I am using laravel and ajax to update records from table. Currently, the records are successfully being updated but somehow a refresh is triggered, making the ajax feature useless. i need a way to just post the form to update my database record without refreshing the page.
The following is my code.
View File Ajax
$(document).on("click", "#primaryButton", function(e) {
e.preventDefault(); // Prevent Default form Submission
$.ajax({
type: "post",
url: "{{ route('event-qr-post') }}",
data: $("#message").serialize(),
success: function(store) {
location.href = store;
console.log("success!");
console.log(location.href);
console.log($("#message").serialize());
},
error: function() {
console.log("fail");
}
}).done(function(store) {
console.log("itsdone");
});
// e.preventDefault();
return false;
});
View File Submit Form
<form enctype="multipart/form-data" id="message">
@csrf
<div >
<div id="ref-lookup">
<label style="font-size: 22px; font-weight: 700;margin-block:10px;" for="eventTitle">Reference
number</label>
<input id="id" name="id" value="{{ '' }}" required>
{{-- <input type="hidden" name="name" value="{{ $eid->name }}" required> --}}
<input type="hidden" name="staffName" value="{{ $sid->name }}" required>
<input type="hidden" name="submitType" id="submitType" value="">
<input type="hidden" name="pageType" id="pageType" value="{{ $type }}">
{{-- <input type="hidden" name="guestLeft" id="guestLeft" value=""> --}}
<div style="display:flex;justify-content:space-between;gap:10px">
<button type="button" style="background-color:green"

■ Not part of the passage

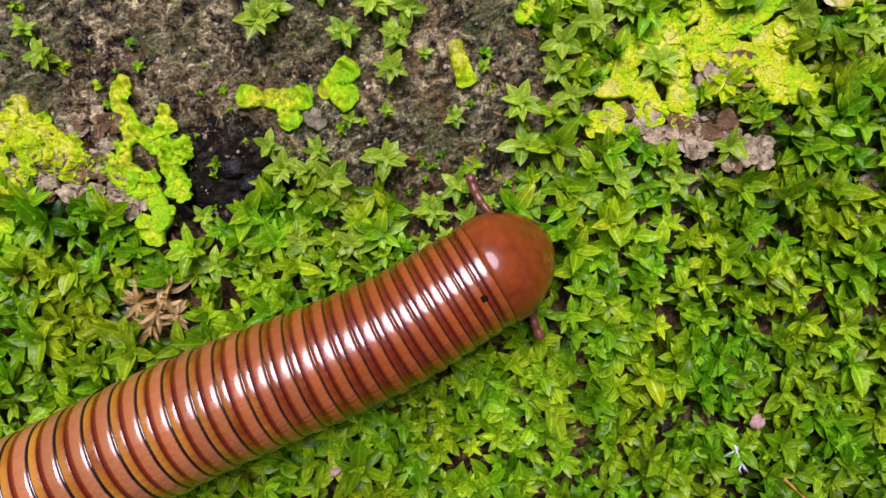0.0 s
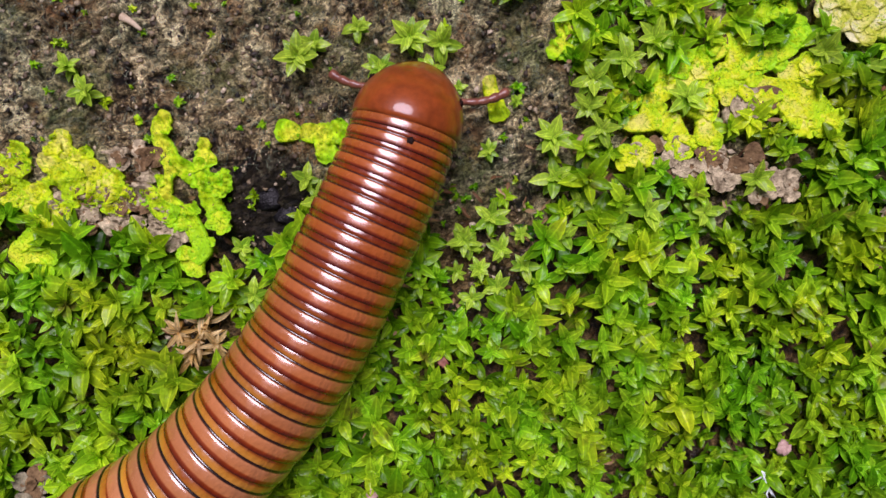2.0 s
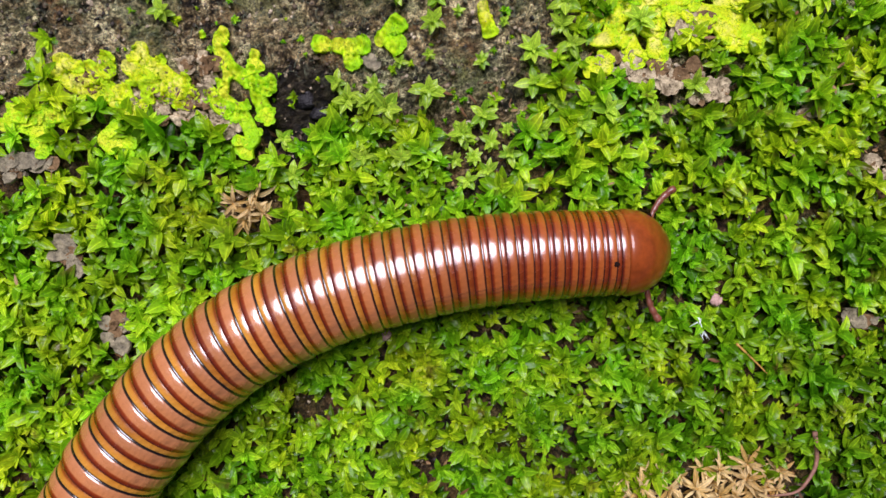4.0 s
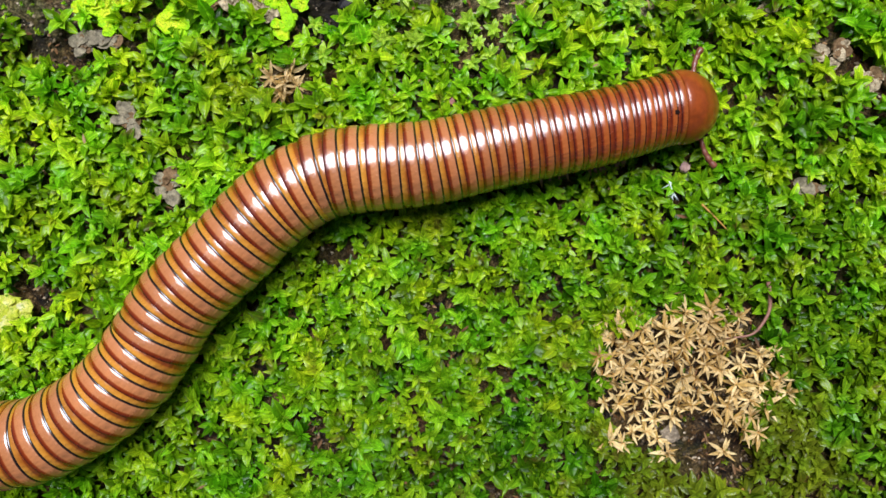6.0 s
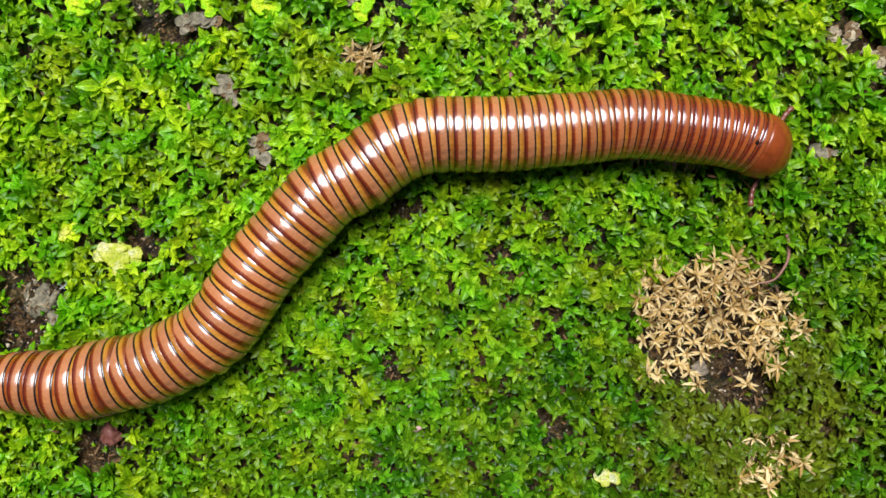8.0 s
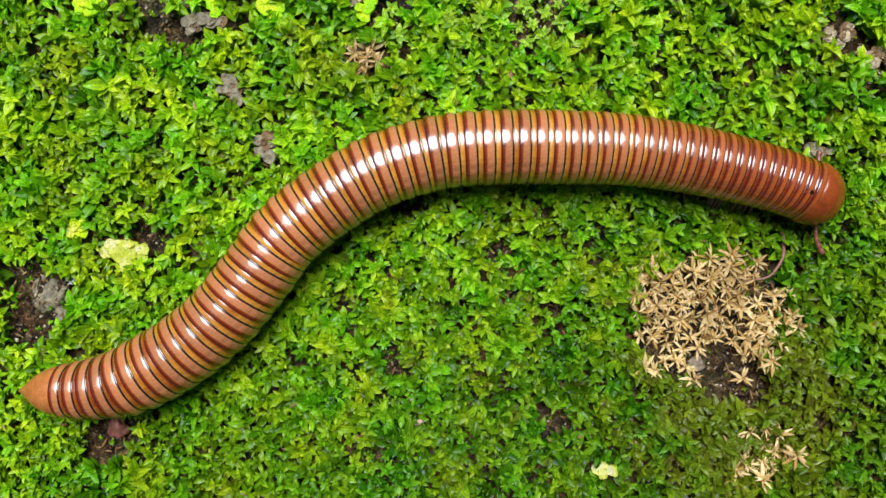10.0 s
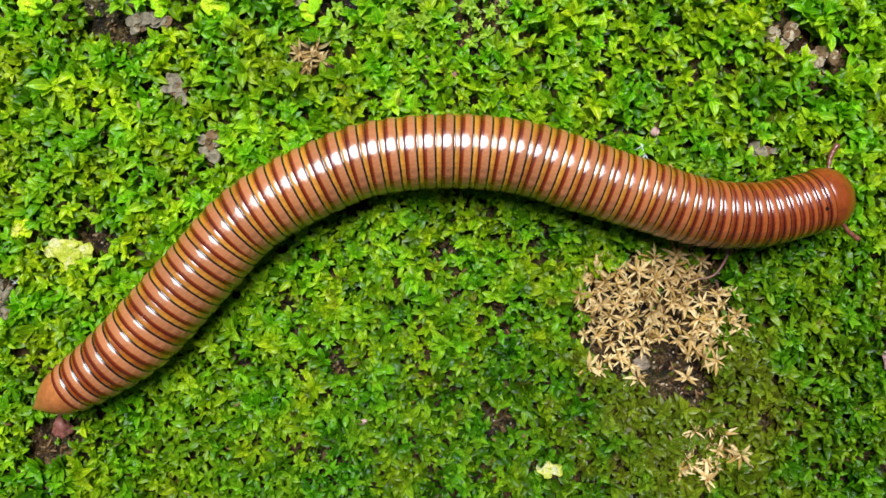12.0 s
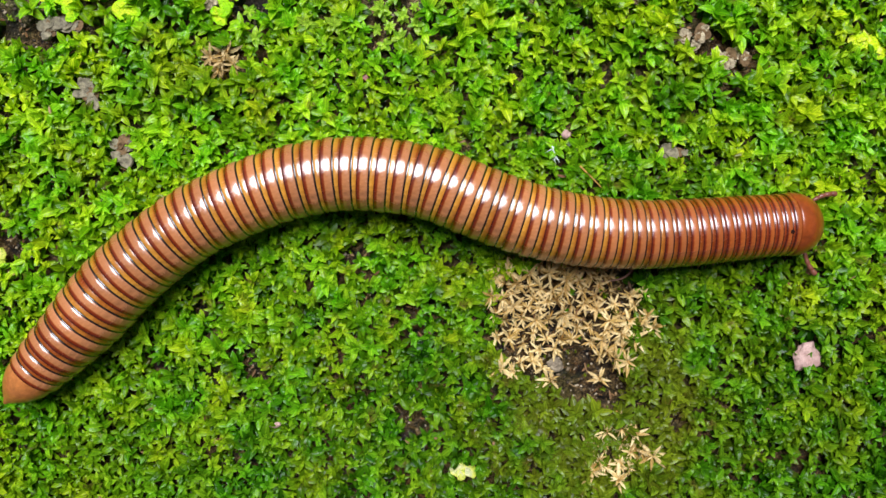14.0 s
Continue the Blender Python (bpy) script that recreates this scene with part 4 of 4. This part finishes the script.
def along(t, s):
    """Place (mm) and heading (radians) of the body at s mm behind the head's tip."""
    q, arc = SPINES[t]
    scale = arc[-1] / LENGTH if t > 9 else 1.0
    s = s * scale

    def at(v):
        v = min(max(v, 0), arc[-1])
        return np.array([np.interp(v, arc, q[:, 0]), np.interp(v, arc, q[:, 1])])
    a, b = at(s - 0.9), at(s + 0.9)
    d = a - b
    return at(s), math.atan2(d[1], d[0])


def girth(s):
    """Radius of the body at s mm behind the head's tip."""
    r = 4.75 + 0.85 * min(1, max(0, (s - 8) / 38)) ** 0.8
    back = LENGTH - s
    return r * min(1.0, 0.62 + 0.38 * (max(back - 5, 0) / 15) ** 0.7) if back < 20 else r


def ring_profile(pitch, r):
    """(U, distance back from the ring's front, radius) from the tucked front collar to the rear rim."""
    return [(u, u * pitch, r * k) for u, k in ((-0.42, 0.90), (-0.2, 0.955), (0.0, 0.974), (0.14, 0.981), (0.25, 0.976), (0.308, 0.958), (0.345, 0.974),
                                               (0.38, 0.988), (0.46, 0.996), (0.60, 1.0), (0.74, 1.001), (0.87, 0.999), (0.945, 0.995), (0.985, 0.985), (1.0, 0.958))]


def lathe(name, profile, material, parent, age=1.0, sides=56, squash=1.0, label="", droop=0.0, amber=1.0):
    """A body of revolution round X: profile rows of (U, back, radius), front first."""
    verts, faces = [], []
    for u, back, r in profile:
        for k in range(sides):
            a = 2 * math.pi * k / sides
            z = r * math.sin(a)
            verts.append((-back, r * math.cos(a), z * squash - droop * max(0.0, -back) ** 1.6))
    for i in range(len(profile) - 1):
        for k in range(sides):
            a, b = i * sides + k, i * sides + (k + 1) % sides
            faces.append((a, a + sides, b + sides, b)[::-1])
    ob = mesh_object(name, verts, faces, material, parent, label)
    me = ob.data
    layer = me.uv_layers.new(name="UVMap")
    for loop in me.loops:
        i, k = divmod(loop.vertex_index, sides)
        layer.data[loop.index].uv = ((profile[i][0] + 0.42) / 1.42, k / sides)
    attr = me.attributes.new("age", "FLOAT", "POINT")
    attr.data.foreach_set("value", [age] * len(me.vertices))
    me.attributes.new("amber", "FLOAT", "POINT").data.foreach_set("value", [amber] * len(me.vertices))
    return ob


def leg_mesh(reach, side):
    pts = [(0, side * 0.9, 0.3), (0.1, side * reach * 0.55, -0.1), (0.2, side * reach * 0.85, -0.6), (0.3, side * reach, -1.5)]
    return tube(pts, [0.36, 0.30, 0.22, 0.08], 7)


# ring number and pitch (mm): close behind the head, wide in the trunk
PITCH = ((0, 4, 5, 8, 12, 16, 20, 24, 30), (1.36, 1.38, 1.56, 1.74, 1.93, 2.14, 2.36, 2.6, 2.68))


def build_millipede():
    body = tagged(new("millipede"), "glossy reddish brown millipede with pink and amber bands, crawling", "millipede")
    steppers = []
    keyed = []                                    # (object, distance of its origin behind the tip)
    head_len, dome_len = 5.4, 5.9
    # head: a smooth dome under the wide first plate
    dome = []
    for i in range(15):
        f = i / 14
        back = dome_len * (1 - math.cos(f * math.pi / 2)) if f < 1 else dome_len
        dome.append((0.6, back - dome_len, 4.78 * max(0.0, 1 - (1 - back / dome_len) ** 2) ** 0.56 if back > 0 else 0.12))
    split = 6
    head = lathe("head", dome[:split + 1], HEAD, body, 0.0, squash=0.94, label="smooth brown head", droop=0.13)
    keyed.append((head, head_len))
    b0, r0 = dome[split][1], dome[split][2]
    collar = [(0.6, b0 + 0.10, r0 * 0.97), (0.6, b0 + 0.02, r0 * 1.0), (0.6, b0 + 0.05, r0 * 1.012)] + [(0.6, b, r * 1.012) for _, b, r in dome[split + 1:]] + [(0.6, 0.25, 4.82), (0.6, 0.45, 4.7), (0.6, 0.5, 4.4)]
    plate = lathe("neck_plate", collar, HEAD, body, 0.0, squash=0.98, label="broad smooth reddish brown plate", droop=0.13)
    keyed.append((plate, head_len))
    s, i, rings = head_len, 0, []
    while s < LENGTH - 7.0:
        pitch = float(np.interp(i, PITCH[0], PITCH[1]))
        back = LENGTH - s
        if back < 20:
            pitch *= 0.78 + 0.22 * max(0, back - 7) / 13
        r = (girth(s) + girth(s + pitch)) / 2
        age = min(1.0, max(0.0, (i - 7) / 13))
        amber = float(np.interp(i, (7, 13, 24), (0.1, 0.7, 1.0))) * min(1.0, max(0.0, (back - 12) / 16))
        ring = lathe("ring", ring_profile(pitch, r), SHELL, body, age, amber=amber)
        rings.append((ring, s, pitch, r))
        keyed.append((ring, s))
        s += pitch
        i += 1
    taper = LENGTH - s
    r = girth(s)
    tail = lathe("tail_segment", [(0, -0.8, r * 0.9), (0, 0, r * 0.955), (0, taper * 0.25, r * 0.9), (0, taper * 0.5, r * 0.70), (0, taper * 0.72, r * 0.42),
                                  (0, taper * 0.88, r * 0.17), (0, taper * 0.98, r * 0.06), (0, taper, 0.03)], TAIL, body, 1.0, label="pointed orange-brown tail cone")
    keyed.append((tail, s))
    # two pairs of legs on each ring, a single pair on the first three
    for n, (ring, s0, pitch, r) in enumerate(rings):
        for side in (-1, 1):
            for f in ((0.3, 0.75) if n > 2 else (0.5,)):
                reach = r * (0.86 + 0.05 * math.sin(n * 0.9 + f * 3)) + (1.5 if side < 0 and 4 <= n <= 11 and n % 3 else 0)
                v, fc = leg_mesh(reach, side)
                leg = mesh_object("leg", v, fc, LEG, ring)
                leg.location = (-f * pitch * MM, 0, -r * 0.84 * MM)
                if n < 13:
                    steppers.append((leg, f * pitch, r, n * 0.55 + f * 0.7 + side * 0.4))
    # a dark mark on the back of the second ring
    v, fc = lump_mesh((0.28, 0.27, 0.12), np.random.RandomState(3), 0.8)
    r = rings[1][3]
    mark = mesh_object("dark_mark", v, fc, BLACK, rings[1][0], "small black spot")
    mark.matrix_basis = pose(-0.55 * MM, -r * math.sin(0.24) * MM, r * math.cos(0.24) * MM * 0.992, 13.8, 0, 0)
    # jointed feelers, hung on the head
    feelers = []
    for side in (-1, 1):
        pts, rad = [(0, 0, 0)], [0.26]
        x = 0.0
        for j in range(6):
            ln = 1.15 - 0.06 * j
            for f, k in ((0.10, 0.84), (0.35, 1.0), (0.72, 1.08), (0.97, 0.86)):
                g = j + f
                pts.append((x + ln * f * 0.96, side * (0.30 * g - 0.075 * g * g), -0.07 * g))
                rad.append((0.27 + 0.035 * j) * k)
            x += ln
        v, fc = tube(pts, rad, 9)
        feelers.append((mesh_object("feeler", v, fc, FEELER, head, "pinkish brown jointed feeler"), side))
    for side in (-1, 1):
        v, fc = lump_mesh((0.55, 0.3, 0.5), np.random.RandomState(7), 1.0)
        eye = mesh_object("eye", v, fc, BLACK, head, "black eye patch")
        eye.location = (2.6 * MM, side * 3.9 * MM, 0.3 * MM)
    return body, keyed, feelers, steppers


MILLIPEDE, KEYED, FEELERS, STEPPERS = build_millipede()
# swing of the feelers from straight ahead, degrees outwards: seconds, right, left
SWING = [(0, 125, 105), (0.5, 125, 60), (1, 115, 61), (1.5, 48, 86), (2, 75, 104), (2.5, 59, 81), (3, 89, 130), (3.5, 83, 80), (4, 87, 62),
         (6.5, 84, 100), (7, 105, 135), (7.5, 103, 90), (10, 65, 130), (10.5, 60, 85), (11, 48, 67), (11.5, 50, 60), (12, 78, 65), (12.5, 75, 35), (13, 74, 110), (13.5, 93, 125), (14, 82, 30)]


def motions():
    times = sorted(SPINES)
    mids = {}
    rows = []
    for t in times:
        p, _ = along(t, LENGTH * 0.5)
        mids[t] = p
        rows.append((t, pose(p[0] * MM, p[1] * MM, 0)))
    walk(MILLIPEDE, rows)
    for ob, s in KEYED:
        rows = []
        for t in times:
            p, a = along(t, s)
            p = p - mids[t]
            rows.append((t, pose(p[0] * MM, p[1] * MM, (girth(min(max(s, 6), LENGTH - 16)) - 0.1) * MM, 0, 0, math.degrees(a))))
        walk(ob, rows)
    for ob, side in FEELERS:
        rows = []
        for t, right, left in SWING:
            turn = -right if side < 0 else left
            rows.append((t, pose(3.4 * MM, side * 2.2 * MM, -2.3 * MM, 0, 2, turn)))
        walk(ob, rows)

    for leg, back, r, lag in STEPPERS:
        walk(leg, [(k * 0.25, pose(-back * MM, 0, -r * 0.84 * MM, 0, 0, 13 * math.sin(k * 1.45 + lag))) for k in range(57)])


motions()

onclick="findGuest(document.getElementById('id').value);">Find Contact</button>
<button id="addGuest" type="button" style="background-color:red" onclick="addGuests();">Add a
Replacement</button>
</div>
</div>
<div id="guestForm">
<div >
<label for="" style="width:120px; margin-top:10px; ">First Name</label>
<input id="guestFirstName" name="first_name" value="">
</div>
<div >
<label for="" style="width:120px; margin-top:10px; ">Last Name</label>
<input id="guestSurname" name="last_name" value="">
</div>
<div >
<label for="" style="width:120px; margin-top:10px; ">Email</label>
<input id="guestEmail" name="email" value="">
</div>
<div >
<label for="" style="width:120px; margin-top:10px; ">Company</label>
<input id="companyName" name="company" value="">
</div>
<div >
<label for="" style="width:120px; margin-top:10px; ">Job Title</label>
<input id="guestTitle" name="title" value="">
</div>
<div >
<label for="" style="width:120px; margin-top:10px; ">Tel</label>
<input id="guestPhone" name="tel" value="">
</div>
<div >
<label for="" style="width:120px; margin-top:10px; ">Country</label>
<input id="guestCountry" name="country" value="">
</div>
<div >
<label for="" style="width:120px; margin-top:10px; ">Notes</label>
<input id="guestNotes" name="notes" value="">
</div>
<button type="button" id="primaryButton">
Submit
<span ></span>
</button>
</div>
</div>
Controller
public function post_eventQR_attendance(Request $request)
{
// $ins = $request->all();
// unset($ins['_token']);
// dd($ins);
$User = MasterTempAward::where('id', $request->get('id'))->first();
$User->modified_by = $request->get('staffName');
$User->attended = "Yes";
$User->time = Carbon::now();
$User->business_card = "";
$User->save();
}
CodePudding user response:
Your page is being refreshed because of the location.href = store; that you passed after the ajax request receives a success response.
location.href redirects the webpage to the specified URL.
So change your Ajax code to this:
$(document).on("click", "#primaryButton", function(e) {
e.preventDefault(); // Prevent Default form Submission
$.ajax({
type: "post",
url: "{{ route('event-qr-post') }}",
data: $("#message").serialize(),
success: function(store) {
// location.href = store;
console.log("success!");
// console.log(location.href);
console.log($("#message").serialize());
},
error: function() {
console.log("fail");
}
}).done(function(store) {
console.log("itsdone");
});
// e.preventDefault();
return false;
});